Given task:
Write out the whole listing, matching it exactly.

Material:
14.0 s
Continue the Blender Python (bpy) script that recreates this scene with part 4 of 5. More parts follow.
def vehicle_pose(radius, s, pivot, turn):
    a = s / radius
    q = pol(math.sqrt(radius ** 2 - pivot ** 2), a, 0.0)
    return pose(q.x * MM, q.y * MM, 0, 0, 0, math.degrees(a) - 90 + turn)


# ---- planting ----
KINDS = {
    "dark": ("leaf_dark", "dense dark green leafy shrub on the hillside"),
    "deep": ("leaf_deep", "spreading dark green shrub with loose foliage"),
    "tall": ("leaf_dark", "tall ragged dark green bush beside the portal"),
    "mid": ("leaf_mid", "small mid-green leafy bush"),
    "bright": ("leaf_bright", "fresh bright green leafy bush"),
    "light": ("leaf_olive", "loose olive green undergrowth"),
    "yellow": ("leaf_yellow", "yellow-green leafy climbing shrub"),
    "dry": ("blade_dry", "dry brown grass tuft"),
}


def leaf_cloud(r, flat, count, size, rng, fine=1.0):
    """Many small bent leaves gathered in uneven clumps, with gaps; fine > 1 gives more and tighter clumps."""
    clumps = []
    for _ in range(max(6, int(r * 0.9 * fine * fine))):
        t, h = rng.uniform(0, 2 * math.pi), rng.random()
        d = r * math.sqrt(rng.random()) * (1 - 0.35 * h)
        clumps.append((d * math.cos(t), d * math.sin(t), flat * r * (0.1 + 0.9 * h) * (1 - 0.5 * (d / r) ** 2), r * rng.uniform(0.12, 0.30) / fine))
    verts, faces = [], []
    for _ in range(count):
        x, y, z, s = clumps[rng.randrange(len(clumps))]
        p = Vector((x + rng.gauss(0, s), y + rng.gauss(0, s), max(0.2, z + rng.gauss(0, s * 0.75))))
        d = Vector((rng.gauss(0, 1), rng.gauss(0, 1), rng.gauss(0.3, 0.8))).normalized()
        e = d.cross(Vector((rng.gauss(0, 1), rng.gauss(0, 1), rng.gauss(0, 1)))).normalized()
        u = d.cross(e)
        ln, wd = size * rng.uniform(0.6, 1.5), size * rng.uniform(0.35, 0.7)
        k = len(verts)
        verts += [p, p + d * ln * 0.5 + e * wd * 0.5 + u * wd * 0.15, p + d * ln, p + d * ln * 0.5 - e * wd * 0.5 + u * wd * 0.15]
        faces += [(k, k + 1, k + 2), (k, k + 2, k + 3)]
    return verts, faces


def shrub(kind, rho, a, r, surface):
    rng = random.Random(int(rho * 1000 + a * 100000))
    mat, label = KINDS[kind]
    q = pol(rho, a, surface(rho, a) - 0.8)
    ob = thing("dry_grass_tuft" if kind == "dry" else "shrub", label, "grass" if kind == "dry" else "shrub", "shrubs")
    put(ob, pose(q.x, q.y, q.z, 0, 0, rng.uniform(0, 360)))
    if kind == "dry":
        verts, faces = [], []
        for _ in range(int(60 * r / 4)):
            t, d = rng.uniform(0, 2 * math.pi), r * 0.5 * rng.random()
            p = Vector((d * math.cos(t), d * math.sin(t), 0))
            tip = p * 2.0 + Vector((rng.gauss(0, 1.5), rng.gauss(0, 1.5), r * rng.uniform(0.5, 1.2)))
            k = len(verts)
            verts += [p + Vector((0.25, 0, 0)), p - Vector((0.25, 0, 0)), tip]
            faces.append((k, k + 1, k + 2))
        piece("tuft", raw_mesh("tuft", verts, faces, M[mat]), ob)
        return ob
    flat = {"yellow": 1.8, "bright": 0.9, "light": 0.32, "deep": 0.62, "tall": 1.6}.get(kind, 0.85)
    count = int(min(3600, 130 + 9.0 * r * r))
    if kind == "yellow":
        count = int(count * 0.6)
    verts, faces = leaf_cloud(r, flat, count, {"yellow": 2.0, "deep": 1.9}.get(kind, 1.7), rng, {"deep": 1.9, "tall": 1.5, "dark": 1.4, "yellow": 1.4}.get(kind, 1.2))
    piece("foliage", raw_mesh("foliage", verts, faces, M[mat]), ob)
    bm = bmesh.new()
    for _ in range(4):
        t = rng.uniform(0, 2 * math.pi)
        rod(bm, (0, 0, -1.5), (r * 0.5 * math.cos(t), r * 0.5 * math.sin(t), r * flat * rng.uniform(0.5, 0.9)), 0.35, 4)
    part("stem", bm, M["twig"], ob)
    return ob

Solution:
14.0 s
Continue the Blender Python (bpy) script that recreates this scene with part 4 of 5. More parts follow.
def vehicle_pose(radius, s, pivot, turn):
    a = s / radius
    q = pol(math.sqrt(radius ** 2 - pivot ** 2), a, 0.0)
    return pose(q.x * MM, q.y * MM, 0, 0, 0, math.degrees(a) - 90 + turn)


# ---- planting ----
KINDS = {
    "dark": ("leaf_dark", "dense dark green leafy shrub on the hillside"),
    "deep": ("leaf_deep", "spreading dark green shrub with loose foliage"),
    "tall": ("leaf_dark", "tall ragged dark green bush beside the portal"),
    "mid": ("leaf_mid", "small mid-green leafy bush"),
    "bright": ("leaf_bright", "fresh bright green leafy bush"),
    "light": ("leaf_olive", "loose olive green undergrowth"),
    "yellow": ("leaf_yellow", "yellow-green leafy climbing shrub"),
    "dry": ("blade_dry", "dry brown grass tuft"),
}


def leaf_cloud(r, flat, count, size, rng, fine=1.0):
    """Many small bent leaves gathered in uneven clumps, with gaps; fine > 1 gives more and tighter clumps."""
    clumps = []
    for _ in range(max(6, int(r * 0.9 * fine * fine))):
        t, h = rng.uniform(0, 2 * math.pi), rng.random()
        d = r * math.sqrt(rng.random()) * (1 - 0.35 * h)
        clumps.append((d * math.cos(t), d * math.sin(t), flat * r * (0.1 + 0.9 * h) * (1 - 0.5 * (d / r) ** 2), r * rng.uniform(0.12, 0.30) / fine))
    verts, faces = [], []
    for _ in range(count):
        x, y, z, s = clumps[rng.randrange(len(clumps))]
        p = Vector((x + rng.gauss(0, s), y + rng.gauss(0, s), max(0.2, z + rng.gauss(0, s * 0.75))))
        d = Vector((rng.gauss(0, 1), rng.gauss(0, 1), rng.gauss(0.3, 0.8))).normalized()
        e = d.cross(Vector((rng.gauss(0, 1), rng.gauss(0, 1), rng.gauss(0, 1)))).normalized()
        u = d.cross(e)
        ln, wd = size * rng.uniform(0.6, 1.5), size * rng.uniform(0.35, 0.7)
        k = len(verts)
        verts += [p, p + d * ln * 0.5 + e * wd * 0.5 + u * wd * 0.15, p + d * ln, p + d * ln * 0.5 - e * wd * 0.5 + u * wd * 0.15]
        faces += [(k, k + 1, k + 2), (k, k + 2, k + 3)]
    return verts, faces


def shrub(kind, rho, a, r, surface):
    rng = random.Random(int(rho * 1000 + a * 100000))
    mat, label = KINDS[kind]
    q = pol(rho, a, surface(rho, a) - 0.8)
    ob = thing("dry_grass_tuft" if kind == "dry" else "shrub", label, "grass" if kind == "dry" else "shrub", "shrubs")
    put(ob, pose(q.x, q.y, q.z, 0, 0, rng.uniform(0, 360)))
    if kind == "dry":
        verts, faces = [], []
        for _ in range(int(60 * r / 4)):
            t, d = rng.uniform(0, 2 * math.pi), r * 0.5 * rng.random()
            p = Vector((d * math.cos(t), d * math.sin(t), 0))
            tip = p * 2.0 + Vector((rng.gauss(0, 1.5), rng.gauss(0, 1.5), r * rng.uniform(0.5, 1.2)))
            k = len(verts)
            verts += [p + Vector((0.25, 0, 0)), p - Vector((0.25, 0, 0)), tip]
            faces.append((k, k + 1, k + 2))
        piece("tuft", raw_mesh("tuft", verts, faces, M[mat]), ob)
        return ob
    flat = {"yellow": 1.8, "bright": 0.9, "light": 0.32, "deep": 0.62, "tall": 1.6}.get(kind, 0.85)
    count = int(min(3600, 130 + 9.0 * r * r))
    if kind == "yellow":
        count = int(count * 0.6)
    verts, faces = leaf_cloud(r, flat, count, {"yellow": 2.0, "deep": 1.9}.get(kind, 1.7), rng, {"deep": 1.9, "tall": 1.5, "dark": 1.4, "yellow": 1.4}.get(kind, 1.2))
    piece("foliage", raw_mesh("foliage", verts, faces, M[mat]), ob)
    bm = bmesh.new()
    for _ in range(4):
        t = rng.uniform(0, 2 * math.pi)
        rod(bm, (0, 0, -1.5), (r * 0.5 * math.cos(t), r * 0.5 * math.sin(t), r * flat * rng.uniform(0.5, 0.9)), 0.35, 4)
    part("stem", bm, M["twig"], ob)
    return ob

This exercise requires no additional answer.